**Work required:** Transcribe the listing in full, excluding any pictures.

— start Data lines —

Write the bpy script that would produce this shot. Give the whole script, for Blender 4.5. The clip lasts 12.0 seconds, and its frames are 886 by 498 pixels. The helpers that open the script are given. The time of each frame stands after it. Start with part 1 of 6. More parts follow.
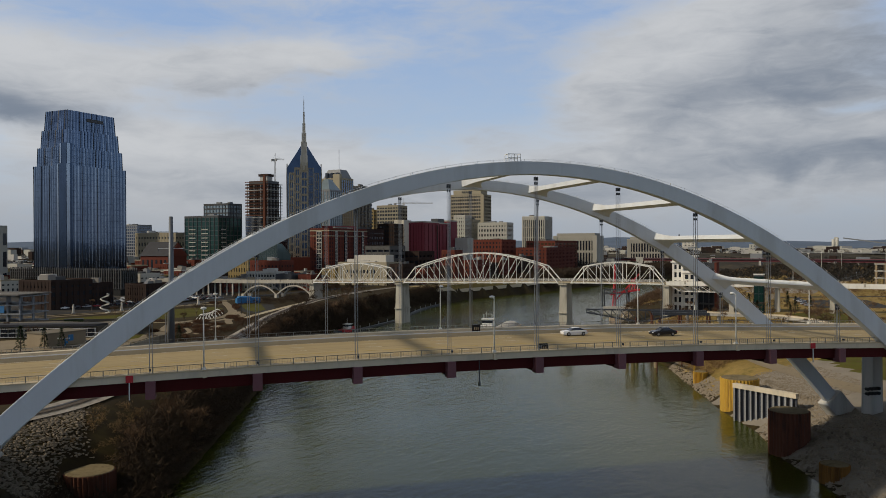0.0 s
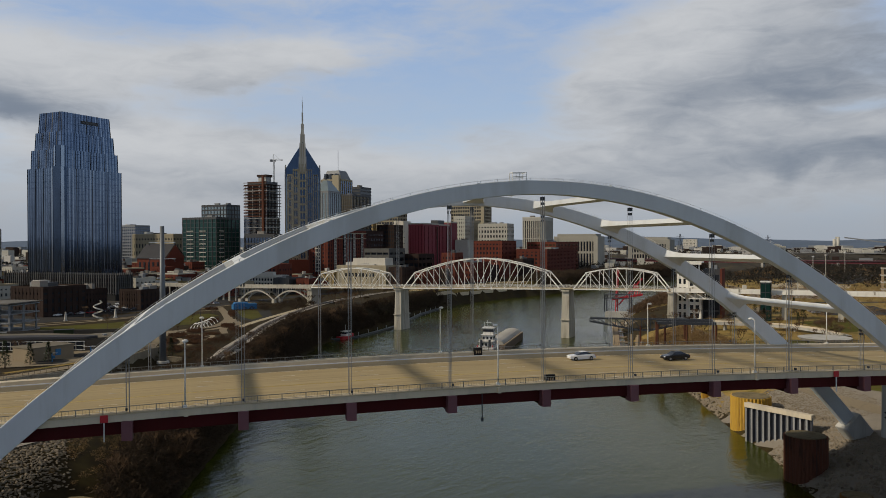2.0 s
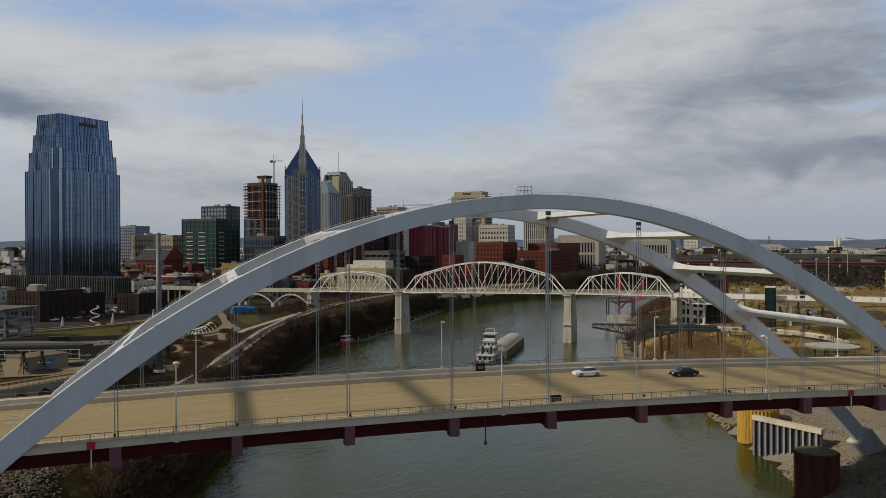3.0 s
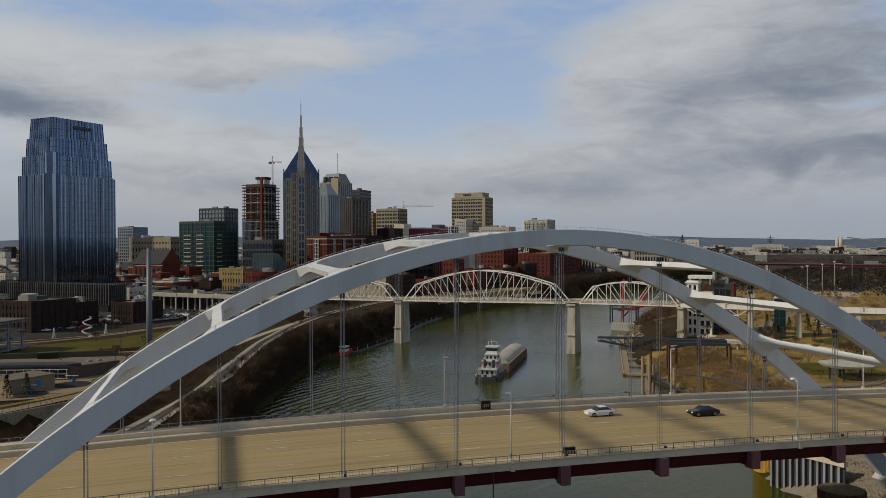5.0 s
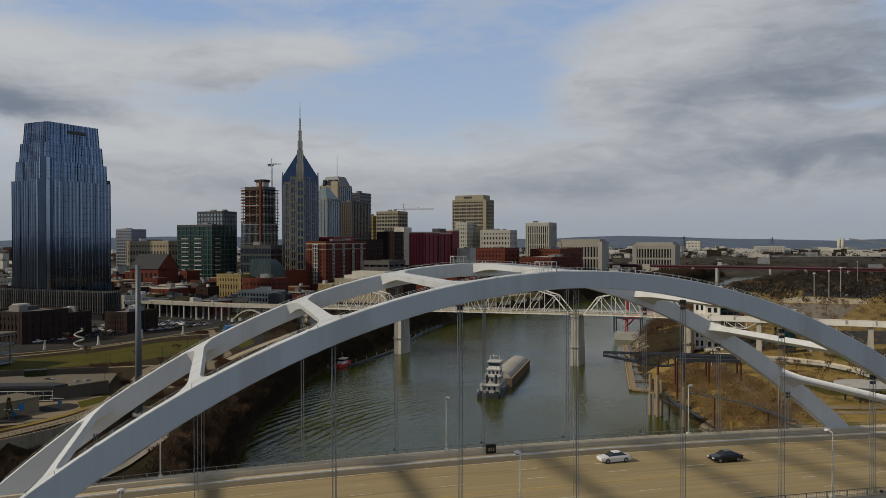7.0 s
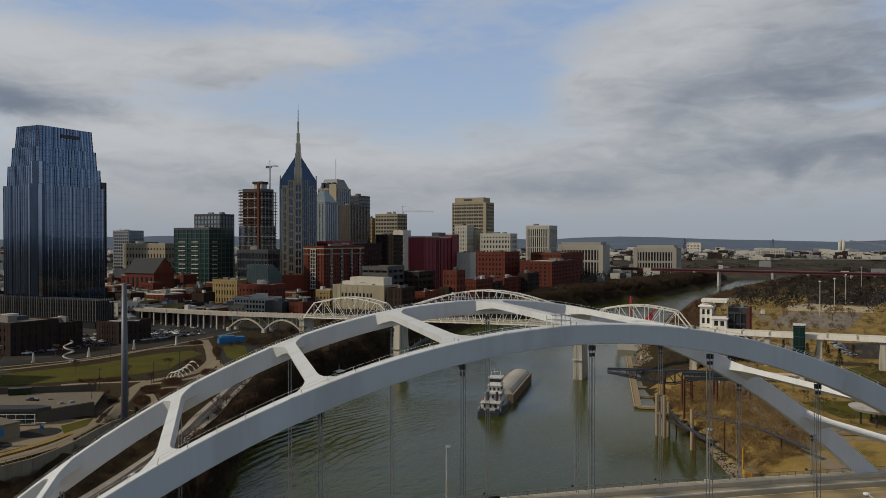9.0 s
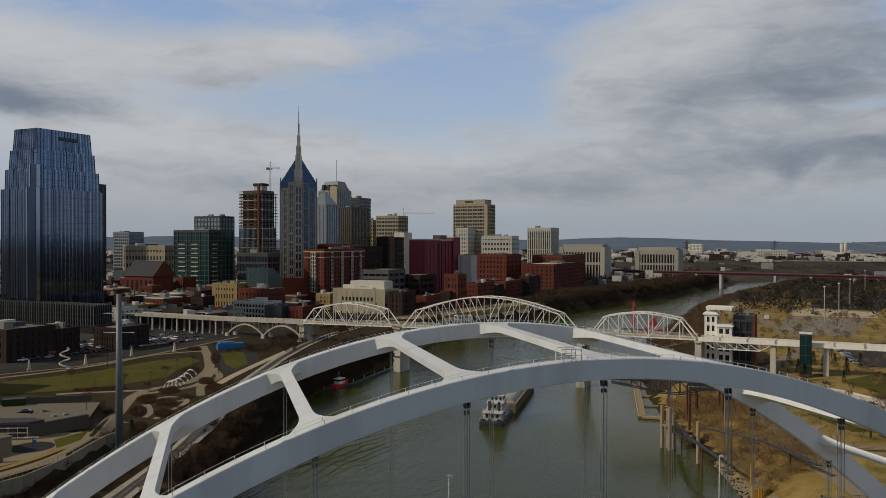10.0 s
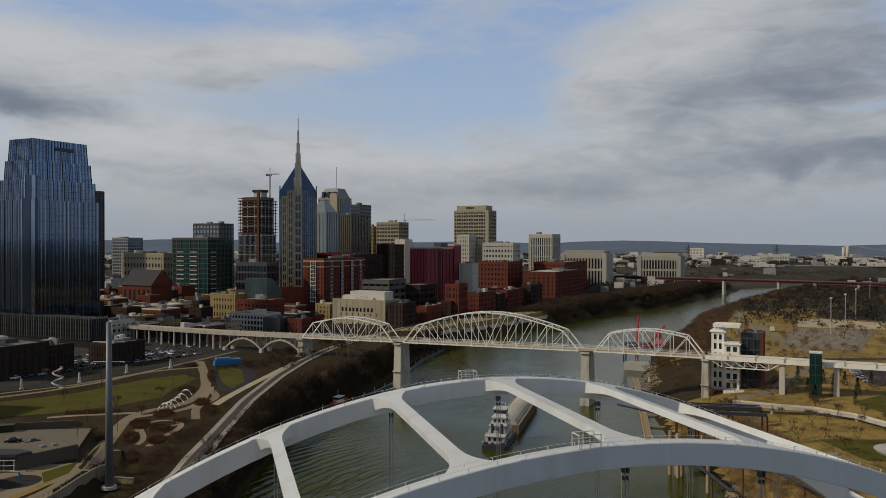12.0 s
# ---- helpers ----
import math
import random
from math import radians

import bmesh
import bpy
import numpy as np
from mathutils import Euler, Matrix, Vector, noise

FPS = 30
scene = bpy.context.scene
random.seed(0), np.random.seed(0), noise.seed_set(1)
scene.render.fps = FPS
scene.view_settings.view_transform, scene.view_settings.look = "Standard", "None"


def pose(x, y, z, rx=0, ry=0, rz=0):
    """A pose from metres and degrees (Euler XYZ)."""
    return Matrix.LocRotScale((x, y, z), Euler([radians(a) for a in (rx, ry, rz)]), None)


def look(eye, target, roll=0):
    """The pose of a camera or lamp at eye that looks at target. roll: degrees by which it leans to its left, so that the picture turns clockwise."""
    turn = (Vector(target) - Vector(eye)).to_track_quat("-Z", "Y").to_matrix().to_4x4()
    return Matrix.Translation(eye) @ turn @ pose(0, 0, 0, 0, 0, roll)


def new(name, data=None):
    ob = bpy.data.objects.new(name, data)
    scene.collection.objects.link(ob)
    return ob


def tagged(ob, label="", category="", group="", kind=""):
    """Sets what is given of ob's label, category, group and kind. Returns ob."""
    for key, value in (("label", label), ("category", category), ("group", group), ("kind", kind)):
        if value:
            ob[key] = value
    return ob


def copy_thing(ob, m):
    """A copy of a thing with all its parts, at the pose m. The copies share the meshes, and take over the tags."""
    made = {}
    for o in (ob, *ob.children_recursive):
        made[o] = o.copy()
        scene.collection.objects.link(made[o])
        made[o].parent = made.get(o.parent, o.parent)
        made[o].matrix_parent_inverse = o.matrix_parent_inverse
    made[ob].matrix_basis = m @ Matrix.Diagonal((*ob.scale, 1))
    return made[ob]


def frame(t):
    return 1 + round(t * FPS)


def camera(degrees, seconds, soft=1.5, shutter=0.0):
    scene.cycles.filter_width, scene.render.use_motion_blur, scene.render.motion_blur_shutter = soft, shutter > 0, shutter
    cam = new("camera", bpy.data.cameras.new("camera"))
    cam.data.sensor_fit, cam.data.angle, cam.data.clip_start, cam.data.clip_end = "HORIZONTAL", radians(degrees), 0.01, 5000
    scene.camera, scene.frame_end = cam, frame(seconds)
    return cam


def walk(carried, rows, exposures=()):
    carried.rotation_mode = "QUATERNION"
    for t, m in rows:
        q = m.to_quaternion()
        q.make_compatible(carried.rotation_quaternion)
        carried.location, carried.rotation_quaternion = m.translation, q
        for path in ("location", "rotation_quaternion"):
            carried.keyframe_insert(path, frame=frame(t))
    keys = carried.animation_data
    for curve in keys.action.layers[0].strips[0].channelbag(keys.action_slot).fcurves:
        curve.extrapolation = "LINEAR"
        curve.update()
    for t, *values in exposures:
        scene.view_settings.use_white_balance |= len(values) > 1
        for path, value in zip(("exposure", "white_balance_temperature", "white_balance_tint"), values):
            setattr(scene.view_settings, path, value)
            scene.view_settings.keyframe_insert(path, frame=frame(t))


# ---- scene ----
cam = camera(58.2, 12.0, 0.6)
PATH = [
    (0, (-46.339, -111.726, 40.105), (-45.7958, -109.8013, 40.0954), -0.25),
    (0.5, (-45.677, -109.856, 41.252), (-45.1342, -107.9315, 41.2408), -0.24),
    (1, (-45.124, -107.938, 42.165), (-44.5819, -106.0132, 42.1535), -0.25),
    (1.5, (-44.633, -106.050, 42.926), (-44.0908, -104.1253, 42.9134), -0.26),
    (2, (-44.224, -104.178, 43.800), (-43.6806, -102.2533, 43.7863), -0.25),
    (2.5, (-43.877, -102.267, 44.870), (-43.3339, -100.3422, 44.8562), -0.24),
    (3, (-43.300, -100.221, 46.039), (-42.7576, -98.2957, 46.0243), -0.22),
    (5, (-41.275, -91.365, 51.156), (-40.7324, -89.4398, 51.1362), -0.23),
    (5.5, (-40.670, -89.068, 52.297), (-40.1274, -87.1432, 52.2766), -0.27),
    (6, (-40.098, -86.707, 53.647), (-39.5555, -84.7824, 53.6265), -0.20),
    (6.5, (-39.517, -84.534, 54.739), (-38.9743, -82.6088, 54.7183), -0.17),
    (7, (-38.971, -82.405, 55.962), (-38.4295, -80.4800, 55.9410), -0.17),
    (7.5, (-38.303, -80.117, 57.382), (-37.7612, -78.1918, 57.3606), -0.14),
    (7.7, (-38.009, -79.309, 57.767), (-37.4673, -77.3842, 57.7447), -0.13),
    (9.5, (-36.052, -70.985, 62.375), (-35.5100, -69.0601, 62.3522), 0.06),
    (10, (-35.500, -68.825, 63.699), (-34.9594, -66.8997, 63.6763), 0.09),
    (10.5, (-35.009, -66.810, 65.069), (-34.4677, -64.8844, 65.0459), 0.05),
    (11, (-34.691, -65.048, 66.640), (-34.1503, -63.1228, 66.6186), 0.02),
    (11.5, (-34.272, -63.263, 68.257), (-33.7319, -61.3377, 68.2386), 0.03),
    (12, (-33.795, -61.633, 69.662), (-33.2558, -59.7071, 69.6444), 0.08),
]
walk(cam, [(t, look(eye, target, roll)) for t, eye, target, roll in PATH], [(0, 0.08), (3, 0.05), (5.5, -0.06), (12, -0.09)])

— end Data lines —

**Exercise result:**
Write the bpy script that would produce this shot. Give the whole script, for Blender 4.5. The clip lasts 12.0 seconds, and its frames are 886 by 498 pixels. The helpers that open the script are given. The time of each frame stands after it. Start with part 1 of 6. More parts follow.
0.0 s
2.0 s
3.0 s
5.0 s
7.0 s
9.0 s
10.0 s
12.0 s
# ---- helpers ----
import math
import random
from math import radians

import bmesh
import bpy
import numpy as np
from mathutils import Euler, Matrix, Vector, noise

FPS = 30
scene = bpy.context.scene
random.seed(0), np.random.seed(0), noise.seed_set(1)
scene.render.fps = FPS
scene.view_settings.view_transform, scene.view_settings.look = "Standard", "None"


def pose(x, y, z, rx=0, ry=0, rz=0):
    """A pose from metres and degrees (Euler XYZ)."""
    return Matrix.LocRotScale((x, y, z), Euler([radians(a) for a in (rx, ry, rz)]), None)


def look(eye, target, roll=0):
    """The pose of a camera or lamp at eye that looks at target. roll: degrees by which it leans to its left, so that the picture turns clockwise."""
    turn = (Vector(target) - Vector(eye)).to_track_quat("-Z", "Y").to_matrix().to_4x4()
    return Matrix.Translation(eye) @ turn @ pose(0, 0, 0, 0, 0, roll)


def new(name, data=None):
    ob = bpy.data.objects.new(name, data)
    scene.collection.objects.link(ob)
    return ob


def tagged(ob, label="", category="", group="", kind=""):
    """Sets what is given of ob's label, category, group and kind. Returns ob."""
    for key, value in (("label", label), ("category", category), ("group", group), ("kind", kind)):
        if value:
            ob[key] = value
    return ob


def copy_thing(ob, m):
    """A copy of a thing with all its parts, at the pose m. The copies share the meshes, and take over the tags."""
    made = {}
    for o in (ob, *ob.children_recursive):
        made[o] = o.copy()
        scene.collection.objects.link(made[o])
        made[o].parent = made.get(o.parent, o.parent)
        made[o].matrix_parent_inverse = o.matrix_parent_inverse
    made[ob].matrix_basis = m @ Matrix.Diagonal((*ob.scale, 1))
    return made[ob]


def frame(t):
    return 1 + round(t * FPS)


def camera(degrees, seconds, soft=1.5, shutter=0.0):
    scene.cycles.filter_width, scene.render.use_motion_blur, scene.render.motion_blur_shutter = soft, shutter > 0, shutter
    cam = new("camera", bpy.data.cameras.new("camera"))
    cam.data.sensor_fit, cam.data.angle, cam.data.clip_start, cam.data.clip_end = "HORIZONTAL", radians(degrees), 0.01, 5000
    scene.camera, scene.frame_end = cam, frame(seconds)
    return cam


def walk(carried, rows, exposures=()):
    carried.rotation_mode = "QUATERNION"
    for t, m in rows:
        q = m.to_quaternion()
        q.make_compatible(carried.rotation_quaternion)
        carried.location, carried.rotation_quaternion = m.translation, q
        for path in ("location", "rotation_quaternion"):
            carried.keyframe_insert(path, frame=frame(t))
    keys = carried.animation_data
    for curve in keys.action.layers[0].strips[0].channelbag(keys.action_slot).fcurves:
        curve.extrapolation = "LINEAR"
        curve.update()
    for t, *values in exposures:
        scene.view_settings.use_white_balance |= len(values) > 1
        for path, value in zip(("exposure", "white_balance_temperature", "white_balance_tint"), values):
            setattr(scene.view_settings, path, value)
            scene.view_settings.keyframe_insert(path, frame=frame(t))


# ---- scene ----
cam = camera(58.2, 12.0, 0.6)
PATH = [
    (0, (-46.339, -111.726, 40.105), (-45.7958, -109.8013, 40.0954), -0.25),
    (0.5, (-45.677, -109.856, 41.252), (-45.1342, -107.9315, 41.2408), -0.24),
    (1, (-45.124, -107.938, 42.165), (-44.5819, -106.0132, 42.1535), -0.25),
    (1.5, (-44.633, -106.050, 42.926), (-44.0908, -104.1253, 42.9134), -0.26),
    (2, (-44.224, -104.178, 43.800), (-43.6806, -102.2533, 43.7863), -0.25),
    (2.5, (-43.877, -102.267, 44.870), (-43.3339, -100.3422, 44.8562), -0.24),
    (3, (-43.300, -100.221, 46.039), (-42.7576, -98.2957, 46.0243), -0.22),
    (5, (-41.275, -91.365, 51.156), (-40.7324, -89.4398, 51.1362), -0.23),
    (5.5, (-40.670, -89.068, 52.297), (-40.1274, -87.1432, 52.2766), -0.27),
    (6, (-40.098, -86.707, 53.647), (-39.5555, -84.7824, 53.6265), -0.20),
    (6.5, (-39.517, -84.534, 54.739), (-38.9743, -82.6088, 54.7183), -0.17),
    (7, (-38.971, -82.405, 55.962), (-38.4295, -80.4800, 55.9410), -0.17),
    (7.5, (-38.303, -80.117, 57.382), (-37.7612, -78.1918, 57.3606), -0.14),
    (7.7, (-38.009, -79.309, 57.767), (-37.4673, -77.3842, 57.7447), -0.13),
    (9.5, (-36.052, -70.985, 62.375), (-35.5100, -69.0601, 62.3522), 0.06),
    (10, (-35.500, -68.825, 63.699), (-34.9594, -66.8997, 63.6763), 0.09),
    (10.5, (-35.009, -66.810, 65.069), (-34.4677, -64.8844, 65.0459), 0.05),
    (11, (-34.691, -65.048, 66.640), (-34.1503, -63.1228, 66.6186), 0.02),
    (11.5, (-34.272, -63.263, 68.257), (-33.7319, -61.3377, 68.2386), 0.03),
    (12, (-33.795, -61.633, 69.662), (-33.2558, -59.7071, 69.6444), 0.08),
]
walk(cam, [(t, look(eye, target, roll)) for t, eye, target, roll in PATH], [(0, 0.08), (3, 0.05), (5.5, -0.06), (12, -0.09)])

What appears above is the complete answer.